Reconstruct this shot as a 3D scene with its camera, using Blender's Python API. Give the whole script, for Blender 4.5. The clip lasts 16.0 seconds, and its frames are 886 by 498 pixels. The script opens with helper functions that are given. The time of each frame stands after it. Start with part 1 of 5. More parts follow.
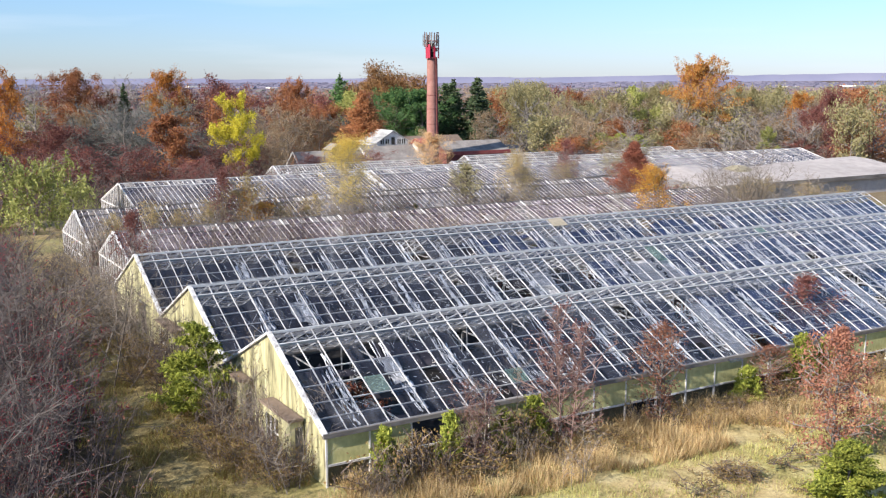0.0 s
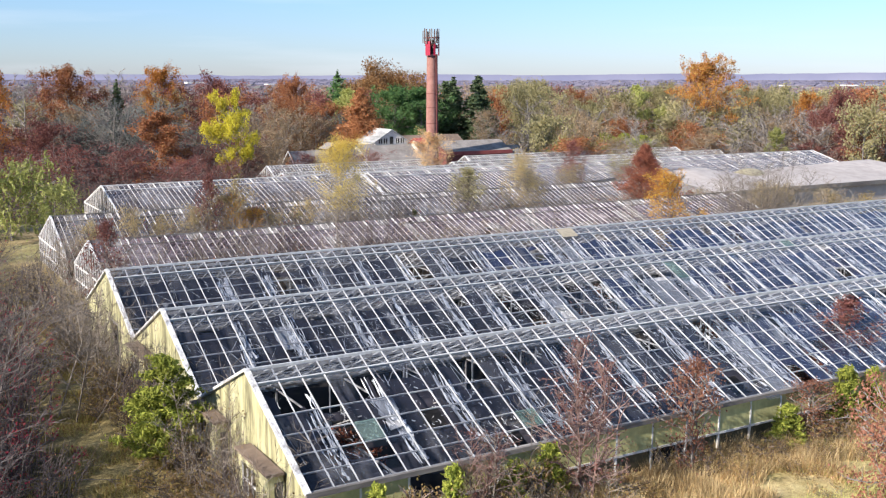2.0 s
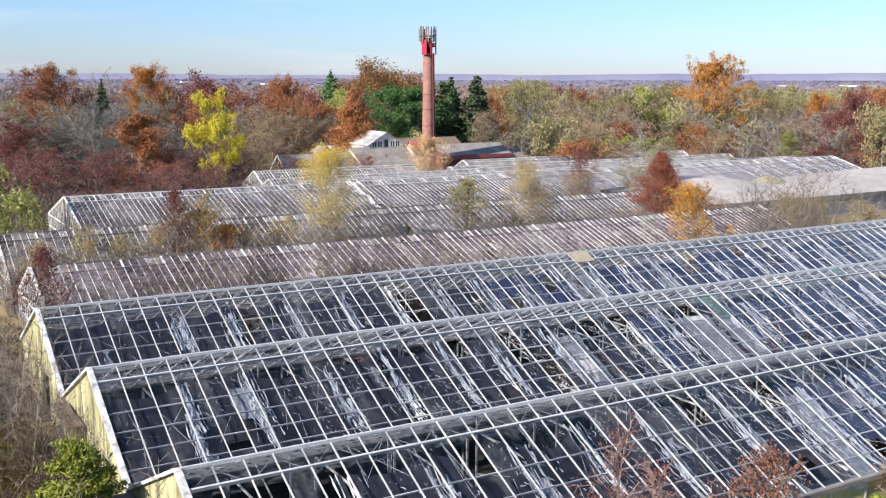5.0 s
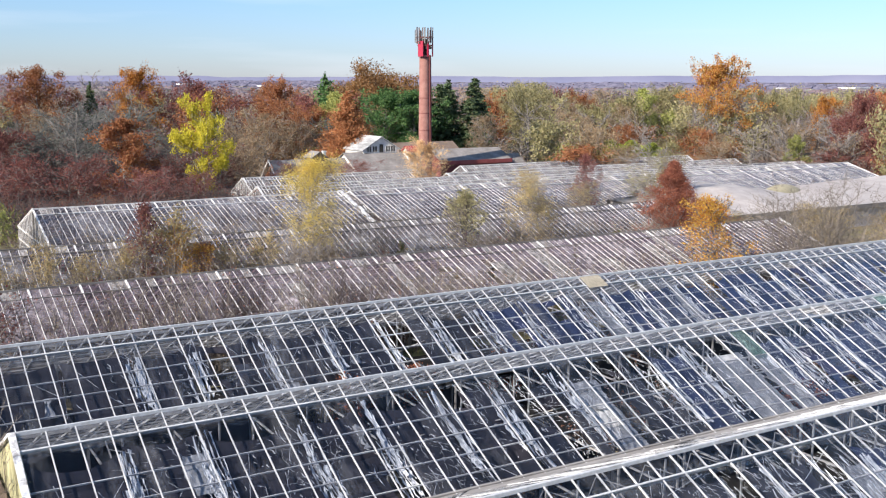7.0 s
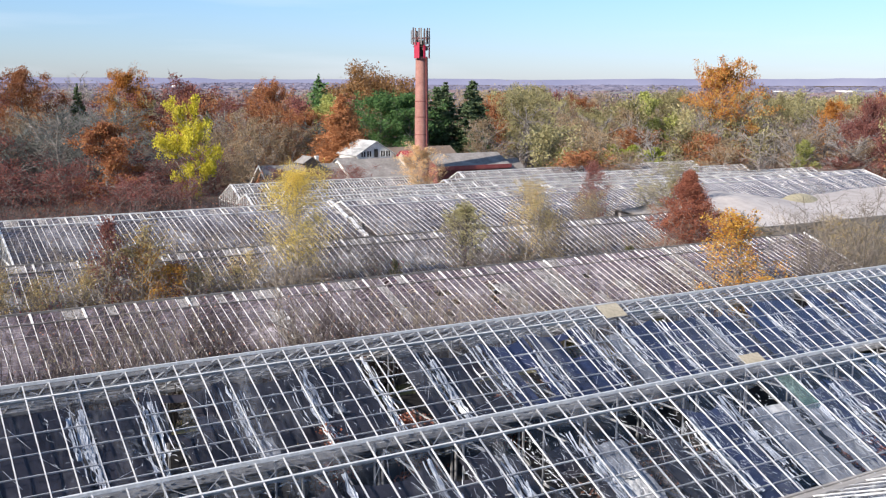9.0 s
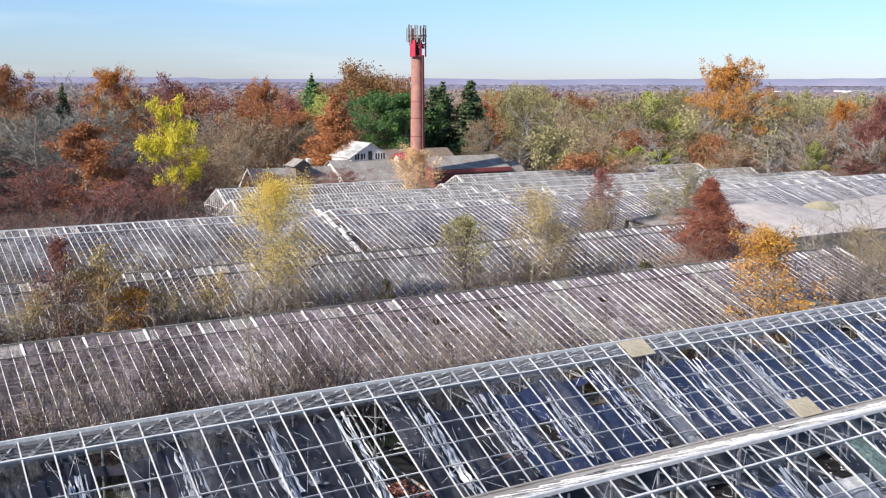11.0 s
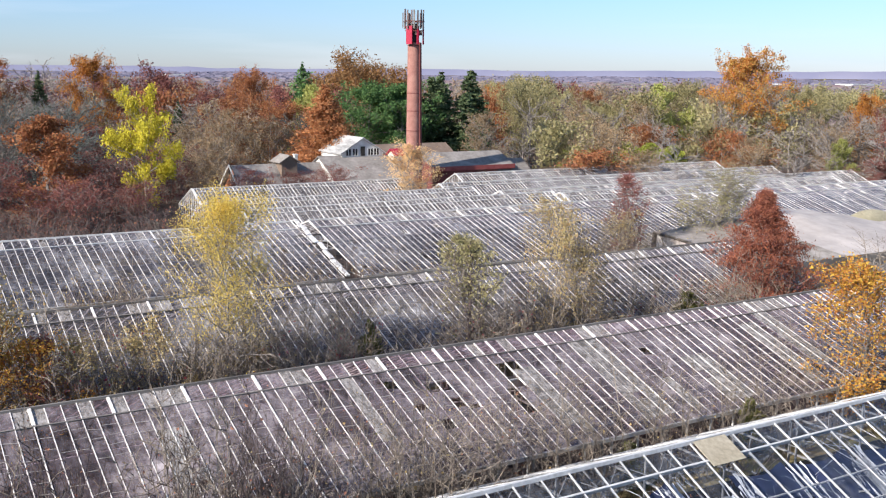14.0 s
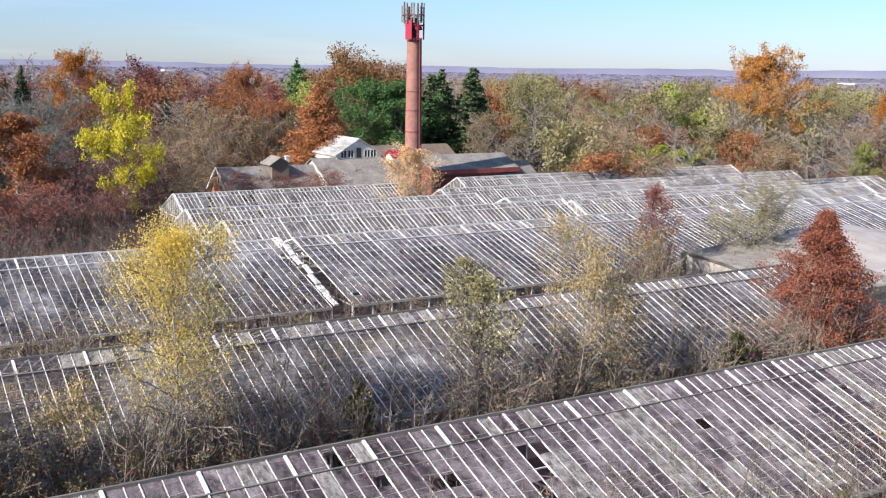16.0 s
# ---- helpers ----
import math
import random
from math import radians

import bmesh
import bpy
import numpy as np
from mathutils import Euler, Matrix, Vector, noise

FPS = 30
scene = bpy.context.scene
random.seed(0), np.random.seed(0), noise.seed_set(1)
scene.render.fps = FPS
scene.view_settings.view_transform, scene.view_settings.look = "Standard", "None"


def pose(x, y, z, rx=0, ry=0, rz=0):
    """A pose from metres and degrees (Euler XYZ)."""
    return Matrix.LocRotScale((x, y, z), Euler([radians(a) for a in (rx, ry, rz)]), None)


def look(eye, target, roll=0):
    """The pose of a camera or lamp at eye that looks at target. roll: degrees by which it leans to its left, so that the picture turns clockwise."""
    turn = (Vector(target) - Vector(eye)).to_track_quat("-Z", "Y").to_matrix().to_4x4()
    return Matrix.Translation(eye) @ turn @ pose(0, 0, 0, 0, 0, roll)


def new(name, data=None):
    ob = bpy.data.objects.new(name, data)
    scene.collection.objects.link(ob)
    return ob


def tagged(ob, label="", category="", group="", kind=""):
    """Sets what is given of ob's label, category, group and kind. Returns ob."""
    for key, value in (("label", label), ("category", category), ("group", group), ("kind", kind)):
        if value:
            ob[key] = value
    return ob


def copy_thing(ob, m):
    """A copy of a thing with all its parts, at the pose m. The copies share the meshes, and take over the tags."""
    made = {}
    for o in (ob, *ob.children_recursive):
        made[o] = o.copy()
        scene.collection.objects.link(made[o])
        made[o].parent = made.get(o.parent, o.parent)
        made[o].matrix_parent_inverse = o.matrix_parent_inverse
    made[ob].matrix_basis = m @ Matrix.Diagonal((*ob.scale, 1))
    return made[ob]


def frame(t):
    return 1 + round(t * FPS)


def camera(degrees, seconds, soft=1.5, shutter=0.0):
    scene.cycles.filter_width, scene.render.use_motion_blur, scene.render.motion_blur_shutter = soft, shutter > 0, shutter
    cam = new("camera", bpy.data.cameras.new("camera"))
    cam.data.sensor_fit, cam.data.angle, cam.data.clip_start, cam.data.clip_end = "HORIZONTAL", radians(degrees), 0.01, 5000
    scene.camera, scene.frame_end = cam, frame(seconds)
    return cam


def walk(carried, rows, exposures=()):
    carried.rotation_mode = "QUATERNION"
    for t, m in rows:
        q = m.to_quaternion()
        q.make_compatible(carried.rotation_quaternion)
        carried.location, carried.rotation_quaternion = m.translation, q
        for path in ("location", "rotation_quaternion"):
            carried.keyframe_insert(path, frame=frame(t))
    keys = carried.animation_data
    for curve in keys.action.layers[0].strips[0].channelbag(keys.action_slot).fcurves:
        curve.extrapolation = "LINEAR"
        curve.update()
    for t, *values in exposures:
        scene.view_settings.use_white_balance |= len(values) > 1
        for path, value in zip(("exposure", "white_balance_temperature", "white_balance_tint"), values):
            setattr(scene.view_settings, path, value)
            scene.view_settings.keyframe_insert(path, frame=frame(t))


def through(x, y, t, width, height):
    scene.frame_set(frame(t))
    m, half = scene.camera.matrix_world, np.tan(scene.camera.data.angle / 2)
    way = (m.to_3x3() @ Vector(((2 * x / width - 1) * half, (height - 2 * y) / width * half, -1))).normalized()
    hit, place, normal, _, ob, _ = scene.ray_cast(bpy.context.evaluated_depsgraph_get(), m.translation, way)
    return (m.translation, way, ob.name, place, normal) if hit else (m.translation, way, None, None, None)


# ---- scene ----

Task requirements => In the listing above, locate the line with "# ---- helpers" and the line with "return Matrix.LocRotScale((x, y, z), Euler([radians(a)", then extract exactly those lines and every line between them, and nothing more.

Written answer =>
# ---- helpers ----
import math
import random
from math import radians

import bmesh
import bpy
import numpy as np
from mathutils import Euler, Matrix, Vector, noise

FPS = 30
scene = bpy.context.scene
random.seed(0), np.random.seed(0), noise.seed_set(1)
scene.render.fps = FPS
scene.view_settings.view_transform, scene.view_settings.look = "Standard", "None"


def pose(x, y, z, rx=0, ry=0, rz=0):
    """A pose from metres and degrees (Euler XYZ)."""
    return Matrix.LocRotScale((x, y, z), Euler([radians(a) for a in (rx, ry, rz)]), None)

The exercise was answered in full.